Re: [PATCH 05/24] mm/swap: move readahead policy checking into swapin_readahead

Kairui Song <ryncsn@xxxxxxxxx> · Tue, 21 Nov 2023 16:32:45 +0800

Chris Li <chrisl@xxxxxxxxxx> 于2023年11月21日周二 15:41写道：
>
> On Mon, Nov 20, 2023 at 10:35 PM Kairui Song <ryncsn@xxxxxxxxx> wrote:
> >
> > Chris Li <chrisl@xxxxxxxxxx> 于2023年11月21日周二 14:18写道：
> > >
> > > On Sun, Nov 19, 2023 at 11:48 AM Kairui Song <ryncsn@xxxxxxxxx> wrote:
> > > >
> > > > From: Kairui Song <kasong@xxxxxxxxxxx>
> > > >
> > > > This makes swapin_readahead a main entry for swapin pages,
> > > > prepare for optimizations in later commits.
> > > >
> > > > This also makes swapoff able to make use of readahead checking
> > > > based on entry. Swapping off a 10G ZRAM (lzo-rle) is faster:
> > > >
> > > > Before:
> > > > time swapoff /dev/zram0
> > > > real    0m12.337s
> > > > user    0m0.001s
> > > > sys     0m12.329s
> > > >
> > > > After:
> > > > time swapoff /dev/zram0
> > > > real    0m9.728s
> > > > user    0m0.001s
> > > > sys     0m9.719s
> > > >
> > > > And what's more, because now swapoff will also make use of no-readahead
> > > > swapin helper, this also fixed a bug for no-readahead case (eg. ZRAM):
> > > > when a process that swapped out some memory previously was moved to a new
> > > > cgroup, and the original cgroup is dead, swapoff the swap device will
> > > > make the swapped in pages accounted into the process doing the swapoff
> > > > instead of the new cgroup the process was moved to.
> > > >
> > > > This can be easily reproduced by:
> > > > - Setup a ramdisk (eg. ZRAM) swap.
> > > > - Create memory cgroup A, B and C.
> > > > - Spawn process P1 in cgroup A and make it swap out some pages.
> > > > - Move process P1 to memory cgroup B.
> > > > - Destroy cgroup A.
> > > > - Do a swapoff in cgroup C.
> > > > - Swapped in pages is accounted into cgroup C.
>
> In a strange way it makes sense to charge to C.
> Swap out == free up memory.
> Swap in == consume memory.
> C turn off swap, effectively this behavior will consume a lot of memory.
> C gets charged, so if the C is out of memory, it will punish C.
> C will not be able to continue swap in memory. The problem gets under control.

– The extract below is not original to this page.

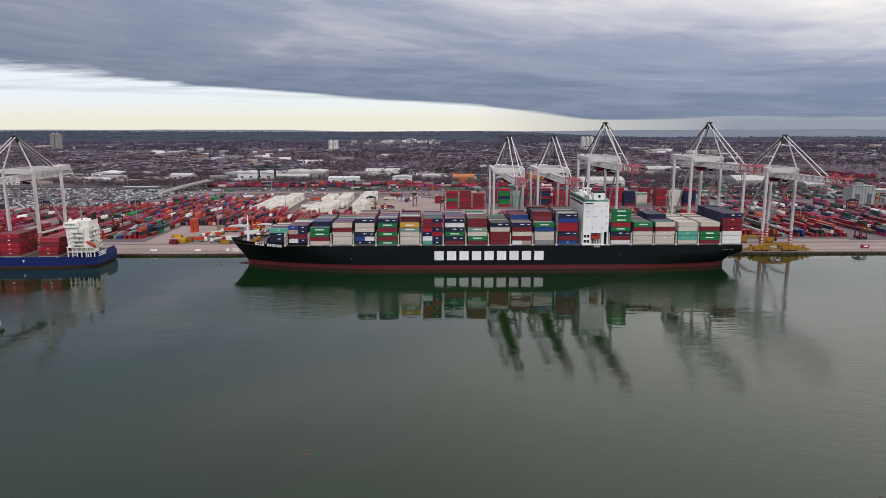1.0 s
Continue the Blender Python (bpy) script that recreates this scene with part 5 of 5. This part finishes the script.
# flyover
ROOFDARK = paint("weathered_concrete", "a09a97", 0.85, wear=0.2)
fly = thing("flyover", "long curved concrete road flyover with parapets", "bridge")
P0, P1, P2 = Vector((-357, 462, 1.2)), Vector((-345, 505, 6.5)), Vector((-319, 556, 11.5))
pts = [(P0 * (1 - t) ** 2 + P1 * 2 * t * (1 - t) + P2 * t * t) for t in [i / 12 for i in range(13)]]
for i, (a, b_) in enumerate(zip(pts, pts[1:])):
    part("span", B().beam(a, b_, 11, 1.0), ROOFDARK, fly)
    s = (b_ - a).cross(Vector((0, 0, 1))).normalized() * 5.3
    part("parapet", B().beam(a + s + Vector((0, 0, 1)), b_ + s + Vector((0, 0, 1)), 0.35, 1.1), ROOFDARK, fly)
    part("parapet", B().beam(a - s + Vector((0, 0, 1)), b_ - s + Vector((0, 0, 1)), 0.35, 1.1), ROOFDARK, fly)
    if a.z > 5:
        part("pier", B().beam((a.x, a.y, QZ), (a.x, a.y, a.z - 0.4), 1.6), ROOFDARK, fly)
# green rail gantry
g = thing("rail_gantry_crane", "dark green rail-mounted gantry crane over the sidings", "crane", "", pose(-267, 674, QZ))
for sx in (-1, 1):
    for y in (-6, 6):
        part("leg", B().beam((sx * 13, y, 0), (sx * 13, y * 0.4, 21), 1.4), GREENSTEEL, g)
    part("end_tie", B().box(sx * 13 - 0.7, sx * 13 + 0.7, -7, 7, 1, 2.4), GREENSTEEL, g)
part("main_girder", B().box(-22, 22, -2.8, -1.2, 20, 23).box(-22, 22, 1.2, 2.8, 20, 23), GREENSTEEL, g)
part("trolley", B().box(-4, 4, -3, 3, 23, 25.4), CRANEDARK, g)
# long fence and gantry line behind the yard
fence = thing("yard_fence", "long pale fence and pipe rail along the yard's rear road", "fence")
for i in range(60):
    part("post", B().box(-300 + i * 10.5, -299.6 + i * 10.5, 429.8, 430.2, QZ, QZ + 5.6), STEEL, fence)
part("rail", B().box(-300, 320, 429.8, 430.2, QZ + 4.9, QZ + 5.6), BOX["pink"], fence)

# parked cars
nrg = np.random.default_rng(9)
cb = B()
cb.ext_y([(-2.15, 0.25), (2.15, 0.25), (2.15, 0.8), (1.2, 0.95), (0.6, 1.42), (-1.2, 1.42), (-1.9, 0.95), (-2.15, 0.9)], -0.88, 0.88)
cv, cf = np.array(cb.v), []
for fc in cb.f:
    for i in range(1, len(fc) - 1):
        cf.append((fc[0], fc[i], fc[i + 1]))
pos = []
for bx in range(11):
    for by in range(19):
        if nrg.random() < 0.22:
            continue
        x0, y0 = -700 + bx * 34, 308 + by * 12.5
        for i in range(10):
            for j in range(2):
                if nrg.random() < 0.72 and not (-358 + 0.25 * (y0 - 308) < x0 + i * 2.7) and not (abs(x0 + i * 2.7 + 366 - 0.55 * (y0 - 458)) < 12 and y0 > 445):
                    pos.append((x0 + i * 2.7, y0 + j * 5.2, QZ + 0.05))
for i in range(340):
    pos.append((nrg.uniform(-360, 300), nrg.choice([402, 407, 412, 436, 450, 462, 480, 500, 508, 520, 528]) + nrg.uniform(-1, 1), QZ + 0.05))
w, f_ = spread(cv, np.array(cf), pos, np.ones((len(pos), 3)), np.full(len(pos), math.pi / 2) + nrg.normal(0, 0.02, len(pos)))
bulk("parked_cars", w, f_, CARS, label="hundreds of parked cars in rows on a lot", category="cars")


# ---------------------------------------------------------------- town
def hills(a):
    return np.array([hill(x, y) for x, y in a])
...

Yes, I think charging either C or B makes sense in their own way. To
me I think current behavior is kind of counter-intuitive.

Image if there are cgroup PC1, and its child cgroup CC1, CC2. If a process
swapped out some memory in CC1 then moved to CC2, and CC1 is dying.
On swapoff the charge will be moved out of PC1...

And swapoff often happens in some unlimited admin cgroup or some
cgroup for management agents.

If PC1 has a memory limit, the process in it can breach the limit easily,
we will see a process that never left PC1 having a much higher RSS
than PC1/CC1/CC2's limit.

And if there is a limit for the management agent cgroup, the agent
will be OOM instead of OOM in PC1.

Simply moving a process between the child cgroup of the same parent
cgroup won't cause a similar issue, things get weird when swapoff is
involved.

And actually with multiple layers of swap, it's less risky to swapoff
a device since other swap devices can catch over committed memory.

Oh, and there is one more case I forgot to cover in this series:
Moving a process is indeed something not happening very frequently,
but a process run in cgroup then exit, and leave some shmem swapped
out could be a common case.
Current behavior on swapoff will move these charges out of the
original parent cgroup too.

So maybe a more ideal solution for swapoff is: simply always charge a
dying cgroup parent cgroup?

Maybe a sysctl/cmdline could be introduced to control the behavior.